ProLearn started as a brief to fix this for a single company. It became something more ambitious: a white label learning platform that could be deployed across multiple clients and industries, each with their own content, branding, and workforce needs — without the product fragmenting into a different thing for every customer.

My Role

I came onto this project as Product Design Director, with overall responsibility for the design direction, quality of output, and strategic alignment of the work. Rather than being hands-on in the day-to-day production, my role was to set the vision, hold the standard, and make sure the team — three experience designers, a product manager, and two developers — were producing work that met both the brief and the bar expected at this level of engagement.
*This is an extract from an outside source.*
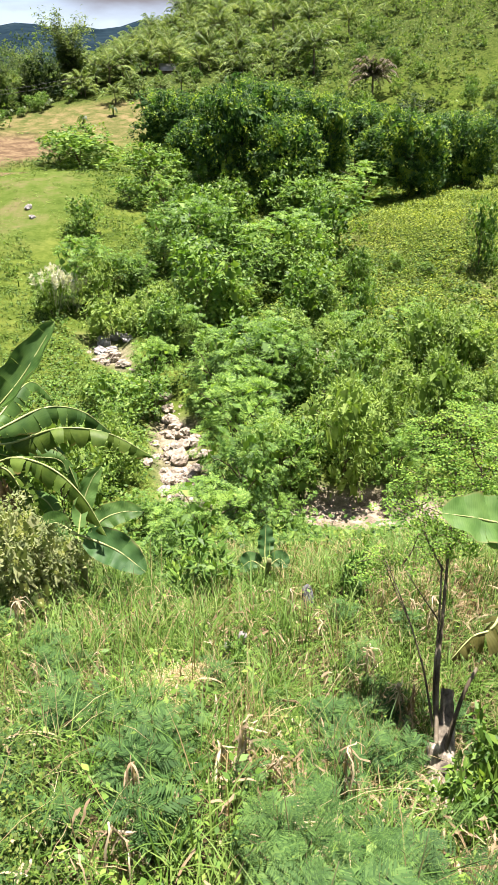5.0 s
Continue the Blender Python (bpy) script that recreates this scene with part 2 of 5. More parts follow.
def ground_material():
    """One soil sheet: litter under the near grass, meadow, pasture, ploughed earth, stream gravel, far woodland with
    haze in its colour.
    """
    m, n, l = nodes_of("ground_soil_and_turf")
    geo = n.new("ShaderNodeNewGeometry")
    sep = n.new("ShaderNodeSeparateXYZ")
    l.new(geo.outputs["Position"], sep.inputs[0])

    def math_n(op, a, b=None, c=None):
        k = n.new("ShaderNodeMath")
        k.operation = op
        for i, v in enumerate((a, b, c)):
            if v is None:
                continue
            if isinstance(v, (int, float)):
                k.inputs[i].default_value = v
            else:
                l.new(v, k.inputs[i])
        return k.outputs[0]

    def noise_at(scale, detail=6):
        k = n.new("ShaderNodeTexNoise")
        k.inputs["Scale"].default_value, k.inputs["Detail"].default_value = scale, detail
        l.new(geo.outputs["Position"], k.inputs["Vector"])
        return k.outputs["Fac"]

    big, mid, fine, tiny = noise_at(0.12), noise_at(0.6), noise_at(3.0), noise_at(22.0, 8)
    wob = math_n("MULTIPLY_ADD", mid, 0.9, -0.45)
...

In practice this meant owning the visual design direction from the outset, running stakeholder sessions to align on goals and priorities, and making the calls that kept the project on course when the product direction shifted from a single internal deployment to a white label platform. That pivot didn't just change the technical requirements — it changed what success looked like entirely, and steering the team through that transition without losing momentum or quality was as much a leadership challenge as a design one.

The Core Challenge

The hardest design problem on this project had nothing to do with features. It was about learning behaviour itself.
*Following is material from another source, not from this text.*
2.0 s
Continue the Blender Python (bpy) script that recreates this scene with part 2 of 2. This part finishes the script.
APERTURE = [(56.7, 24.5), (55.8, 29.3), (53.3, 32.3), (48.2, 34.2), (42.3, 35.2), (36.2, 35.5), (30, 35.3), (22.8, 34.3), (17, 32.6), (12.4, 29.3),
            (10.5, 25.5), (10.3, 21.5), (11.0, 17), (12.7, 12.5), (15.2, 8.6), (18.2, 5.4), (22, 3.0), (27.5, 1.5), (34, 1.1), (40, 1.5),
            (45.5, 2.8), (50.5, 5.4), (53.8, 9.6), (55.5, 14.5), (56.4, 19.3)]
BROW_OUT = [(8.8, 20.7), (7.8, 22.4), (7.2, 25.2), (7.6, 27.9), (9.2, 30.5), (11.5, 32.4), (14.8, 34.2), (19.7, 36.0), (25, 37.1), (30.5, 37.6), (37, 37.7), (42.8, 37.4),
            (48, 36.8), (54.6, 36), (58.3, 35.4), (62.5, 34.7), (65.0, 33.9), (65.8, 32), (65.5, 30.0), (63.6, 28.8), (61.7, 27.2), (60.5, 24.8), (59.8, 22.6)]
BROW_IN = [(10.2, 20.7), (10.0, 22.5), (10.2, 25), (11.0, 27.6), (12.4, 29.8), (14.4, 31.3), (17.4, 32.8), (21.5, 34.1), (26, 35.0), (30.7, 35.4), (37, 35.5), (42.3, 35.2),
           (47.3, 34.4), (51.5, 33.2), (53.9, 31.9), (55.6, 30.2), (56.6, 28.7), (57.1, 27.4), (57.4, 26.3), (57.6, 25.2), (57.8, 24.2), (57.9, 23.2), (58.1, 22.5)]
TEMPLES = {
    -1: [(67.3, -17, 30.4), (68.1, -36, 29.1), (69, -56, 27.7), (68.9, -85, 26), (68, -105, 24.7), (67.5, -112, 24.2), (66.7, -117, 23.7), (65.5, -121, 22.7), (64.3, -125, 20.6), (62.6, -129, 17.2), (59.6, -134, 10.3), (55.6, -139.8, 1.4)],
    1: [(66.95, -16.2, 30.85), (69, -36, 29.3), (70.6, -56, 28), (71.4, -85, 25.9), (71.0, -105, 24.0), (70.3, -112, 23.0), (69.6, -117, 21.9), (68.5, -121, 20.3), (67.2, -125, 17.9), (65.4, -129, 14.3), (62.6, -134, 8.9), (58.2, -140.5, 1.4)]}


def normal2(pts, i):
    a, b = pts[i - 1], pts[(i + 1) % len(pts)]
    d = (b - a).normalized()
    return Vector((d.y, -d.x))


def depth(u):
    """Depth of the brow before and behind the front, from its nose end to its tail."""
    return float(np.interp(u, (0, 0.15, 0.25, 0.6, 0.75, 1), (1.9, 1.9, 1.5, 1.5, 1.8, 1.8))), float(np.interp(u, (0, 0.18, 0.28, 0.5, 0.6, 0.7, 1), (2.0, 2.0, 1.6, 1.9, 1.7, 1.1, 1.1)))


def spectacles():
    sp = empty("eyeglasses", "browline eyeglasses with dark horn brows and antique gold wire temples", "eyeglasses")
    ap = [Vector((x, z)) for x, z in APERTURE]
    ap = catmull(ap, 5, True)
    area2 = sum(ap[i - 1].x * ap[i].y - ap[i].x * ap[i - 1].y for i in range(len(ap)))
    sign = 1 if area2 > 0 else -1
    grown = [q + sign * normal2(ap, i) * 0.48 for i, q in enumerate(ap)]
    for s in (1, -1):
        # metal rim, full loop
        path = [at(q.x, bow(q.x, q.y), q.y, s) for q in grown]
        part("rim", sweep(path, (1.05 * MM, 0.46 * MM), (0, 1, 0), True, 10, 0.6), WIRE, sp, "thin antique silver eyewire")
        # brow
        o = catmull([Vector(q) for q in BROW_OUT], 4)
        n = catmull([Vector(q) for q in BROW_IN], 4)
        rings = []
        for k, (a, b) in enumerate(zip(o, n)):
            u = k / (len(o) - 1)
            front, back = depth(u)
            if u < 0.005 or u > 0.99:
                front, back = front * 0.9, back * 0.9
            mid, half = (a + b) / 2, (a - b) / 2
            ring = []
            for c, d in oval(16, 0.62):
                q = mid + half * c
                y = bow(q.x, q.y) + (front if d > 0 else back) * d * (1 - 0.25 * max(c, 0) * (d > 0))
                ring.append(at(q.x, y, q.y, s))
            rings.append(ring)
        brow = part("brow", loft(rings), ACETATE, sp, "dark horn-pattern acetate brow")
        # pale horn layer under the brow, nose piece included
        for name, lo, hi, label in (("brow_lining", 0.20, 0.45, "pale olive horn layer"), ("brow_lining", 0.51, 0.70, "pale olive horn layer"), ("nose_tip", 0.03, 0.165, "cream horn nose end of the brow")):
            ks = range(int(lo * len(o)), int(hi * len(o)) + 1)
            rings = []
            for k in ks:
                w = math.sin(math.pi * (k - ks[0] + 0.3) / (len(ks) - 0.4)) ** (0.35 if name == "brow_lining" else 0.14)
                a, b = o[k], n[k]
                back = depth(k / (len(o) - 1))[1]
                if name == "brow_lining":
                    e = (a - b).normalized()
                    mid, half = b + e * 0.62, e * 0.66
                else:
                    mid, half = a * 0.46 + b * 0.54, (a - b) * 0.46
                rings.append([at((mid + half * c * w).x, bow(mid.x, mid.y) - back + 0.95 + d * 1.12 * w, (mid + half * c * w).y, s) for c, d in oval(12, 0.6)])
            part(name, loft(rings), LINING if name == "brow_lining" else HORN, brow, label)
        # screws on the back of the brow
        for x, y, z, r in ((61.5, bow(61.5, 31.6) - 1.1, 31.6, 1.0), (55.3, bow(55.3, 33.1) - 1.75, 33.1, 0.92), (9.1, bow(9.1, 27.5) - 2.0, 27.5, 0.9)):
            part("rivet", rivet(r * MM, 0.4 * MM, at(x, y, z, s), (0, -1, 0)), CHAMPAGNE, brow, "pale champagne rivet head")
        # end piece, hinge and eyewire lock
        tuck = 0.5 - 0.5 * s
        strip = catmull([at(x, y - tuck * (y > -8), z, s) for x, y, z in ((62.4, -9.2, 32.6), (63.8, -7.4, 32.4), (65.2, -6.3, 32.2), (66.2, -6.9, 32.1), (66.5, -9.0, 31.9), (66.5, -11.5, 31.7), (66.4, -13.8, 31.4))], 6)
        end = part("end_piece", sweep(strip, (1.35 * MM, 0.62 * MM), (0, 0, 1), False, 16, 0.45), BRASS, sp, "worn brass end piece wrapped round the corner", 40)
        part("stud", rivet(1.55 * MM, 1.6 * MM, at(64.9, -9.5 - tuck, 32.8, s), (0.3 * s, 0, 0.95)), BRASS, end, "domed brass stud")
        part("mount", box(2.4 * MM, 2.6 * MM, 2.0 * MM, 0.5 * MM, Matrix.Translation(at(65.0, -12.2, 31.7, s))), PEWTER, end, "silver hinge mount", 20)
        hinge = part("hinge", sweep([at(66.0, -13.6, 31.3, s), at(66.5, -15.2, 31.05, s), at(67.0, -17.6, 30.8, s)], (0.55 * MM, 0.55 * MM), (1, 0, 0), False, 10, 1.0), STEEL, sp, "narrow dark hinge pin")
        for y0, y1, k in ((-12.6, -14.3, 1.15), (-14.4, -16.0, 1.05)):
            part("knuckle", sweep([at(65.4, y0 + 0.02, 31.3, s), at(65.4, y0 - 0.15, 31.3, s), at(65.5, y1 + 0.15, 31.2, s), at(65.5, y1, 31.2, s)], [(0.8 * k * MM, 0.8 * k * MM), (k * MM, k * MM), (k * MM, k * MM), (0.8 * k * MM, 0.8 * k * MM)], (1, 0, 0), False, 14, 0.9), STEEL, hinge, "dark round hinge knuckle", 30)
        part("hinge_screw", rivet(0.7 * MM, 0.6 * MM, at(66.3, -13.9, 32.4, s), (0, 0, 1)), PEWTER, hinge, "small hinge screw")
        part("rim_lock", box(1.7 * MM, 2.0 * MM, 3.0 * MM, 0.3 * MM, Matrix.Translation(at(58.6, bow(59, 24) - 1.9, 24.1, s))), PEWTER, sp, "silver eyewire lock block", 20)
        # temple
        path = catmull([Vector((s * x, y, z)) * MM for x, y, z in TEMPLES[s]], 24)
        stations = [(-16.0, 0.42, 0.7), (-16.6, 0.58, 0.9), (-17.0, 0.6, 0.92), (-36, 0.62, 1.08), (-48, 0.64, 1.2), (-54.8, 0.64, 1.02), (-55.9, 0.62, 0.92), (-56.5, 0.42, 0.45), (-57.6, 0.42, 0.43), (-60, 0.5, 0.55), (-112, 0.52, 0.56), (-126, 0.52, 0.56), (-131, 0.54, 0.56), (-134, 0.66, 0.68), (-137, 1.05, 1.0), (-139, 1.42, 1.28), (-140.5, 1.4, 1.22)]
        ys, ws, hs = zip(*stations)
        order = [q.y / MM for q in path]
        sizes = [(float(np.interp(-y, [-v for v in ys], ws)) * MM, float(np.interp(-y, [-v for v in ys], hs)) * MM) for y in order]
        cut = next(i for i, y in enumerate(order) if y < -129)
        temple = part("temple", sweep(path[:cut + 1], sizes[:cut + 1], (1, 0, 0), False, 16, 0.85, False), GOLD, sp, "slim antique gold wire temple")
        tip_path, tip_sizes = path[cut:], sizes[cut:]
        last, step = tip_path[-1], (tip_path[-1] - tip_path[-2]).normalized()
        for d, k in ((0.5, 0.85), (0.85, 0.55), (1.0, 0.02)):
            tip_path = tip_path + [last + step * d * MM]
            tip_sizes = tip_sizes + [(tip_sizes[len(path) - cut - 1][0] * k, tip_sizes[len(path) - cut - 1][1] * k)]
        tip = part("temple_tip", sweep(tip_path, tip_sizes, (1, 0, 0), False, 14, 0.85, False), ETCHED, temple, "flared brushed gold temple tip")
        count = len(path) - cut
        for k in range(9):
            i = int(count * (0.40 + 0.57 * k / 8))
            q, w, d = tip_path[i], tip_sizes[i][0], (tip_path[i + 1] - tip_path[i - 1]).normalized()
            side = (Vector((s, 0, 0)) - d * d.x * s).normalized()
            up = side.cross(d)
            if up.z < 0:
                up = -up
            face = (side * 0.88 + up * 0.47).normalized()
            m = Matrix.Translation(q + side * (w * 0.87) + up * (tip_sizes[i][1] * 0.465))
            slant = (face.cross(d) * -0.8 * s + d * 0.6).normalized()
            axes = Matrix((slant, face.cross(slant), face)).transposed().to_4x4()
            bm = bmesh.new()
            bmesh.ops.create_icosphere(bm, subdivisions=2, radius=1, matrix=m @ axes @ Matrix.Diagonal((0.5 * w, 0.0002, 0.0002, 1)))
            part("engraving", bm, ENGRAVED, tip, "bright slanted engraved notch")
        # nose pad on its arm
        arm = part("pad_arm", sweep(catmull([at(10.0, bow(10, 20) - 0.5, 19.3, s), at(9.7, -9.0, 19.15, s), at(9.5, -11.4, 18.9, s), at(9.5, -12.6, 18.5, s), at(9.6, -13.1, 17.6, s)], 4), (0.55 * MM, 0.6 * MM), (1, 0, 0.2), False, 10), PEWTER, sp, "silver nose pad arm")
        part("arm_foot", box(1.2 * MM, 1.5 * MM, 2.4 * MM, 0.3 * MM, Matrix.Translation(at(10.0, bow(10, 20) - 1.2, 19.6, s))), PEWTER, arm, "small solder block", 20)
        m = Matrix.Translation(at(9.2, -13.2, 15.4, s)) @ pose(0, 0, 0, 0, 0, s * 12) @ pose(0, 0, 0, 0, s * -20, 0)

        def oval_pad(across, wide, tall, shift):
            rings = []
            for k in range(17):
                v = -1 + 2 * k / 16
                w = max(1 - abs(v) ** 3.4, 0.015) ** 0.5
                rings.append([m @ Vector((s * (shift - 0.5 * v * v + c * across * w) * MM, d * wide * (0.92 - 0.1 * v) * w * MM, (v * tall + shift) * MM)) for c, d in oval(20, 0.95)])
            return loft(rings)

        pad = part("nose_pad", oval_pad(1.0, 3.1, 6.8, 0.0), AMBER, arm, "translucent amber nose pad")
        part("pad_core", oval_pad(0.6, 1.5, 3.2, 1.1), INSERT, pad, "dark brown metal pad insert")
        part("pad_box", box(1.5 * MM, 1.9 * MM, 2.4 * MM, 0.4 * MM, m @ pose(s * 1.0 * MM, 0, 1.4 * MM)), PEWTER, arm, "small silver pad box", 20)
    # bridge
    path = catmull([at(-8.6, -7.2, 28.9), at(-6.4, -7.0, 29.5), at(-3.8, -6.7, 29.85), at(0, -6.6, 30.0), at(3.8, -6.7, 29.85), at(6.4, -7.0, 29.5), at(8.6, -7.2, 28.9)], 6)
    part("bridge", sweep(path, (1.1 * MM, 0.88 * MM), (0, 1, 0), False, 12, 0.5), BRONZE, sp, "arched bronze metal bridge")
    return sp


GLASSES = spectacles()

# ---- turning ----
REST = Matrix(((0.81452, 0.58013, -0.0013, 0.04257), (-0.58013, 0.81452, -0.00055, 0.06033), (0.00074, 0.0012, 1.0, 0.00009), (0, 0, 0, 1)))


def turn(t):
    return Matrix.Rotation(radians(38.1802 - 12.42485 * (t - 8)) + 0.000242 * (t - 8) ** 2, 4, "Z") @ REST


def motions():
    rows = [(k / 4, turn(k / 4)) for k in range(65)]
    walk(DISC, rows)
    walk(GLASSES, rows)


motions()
Our research consistently surfaced two distinct types of learner: those who wanted quick, digestible content they could fit into a spare ten minutes, and those pursuing structured, in-depth programmes over weeks or months. These aren't just different preferences — they require fundamentally different information architectures, pacing models, and motivational mechanics.

Designing one product that served both groups equally well, without creating a bloated or confusing experience for either, was the central tension of the entire project. We had to resist the instinct to simply build more — more features, more modes, more settings — and instead find the underlying structure that made both learning styles feel at home in the same product.

Key Decisions

Restructuring the product around learning intent, not content type. Early concepts organised the platform by format — courses here, microlearning there. User testing quickly showed this created friction: people didn't think in terms of format, they thought in terms of what they wanted to achieve. We restructured the entire architecture around goals and career context, letting the platform surface the right format for the right moment rather than asking users to choose upfront.

Designing for the pivot to white label from the inside out. When the product direction shifted to white label, the temptation was to retrofit customisation onto an existing design. Instead, we rebuilt the design system with multi-tenancy as a first principle — visual tokens, content slots, and configurable components that could carry any client's brand without requiring bespoke design work each time. This decision added time in the short term but made every subsequent deployment significantly faster.

Using AI personalisation as a progressive enhancement, not a foundation. We made a deliberate call not to lead with AI-driven recommendations until we had enough user behaviour data to make them meaningful. The onboarding flow collected intent and skill level, then used a rules-based approach initially, with AI personalisation layering in as users built a history on the platform. This avoided the hollow "personalisation" experience common to many learning tools at launch.

Outcome

Tested with a sample group of 25 users, the redesigned platform delivered a 20% improvement in task completion speed, with users describing the learning experience as noticeably smoother and more intuitive than previous tools. Engagement and course completion rates improved, and the white label architecture successfully enabled deployment beyond the original client — validating the strategic pivot the product was built around.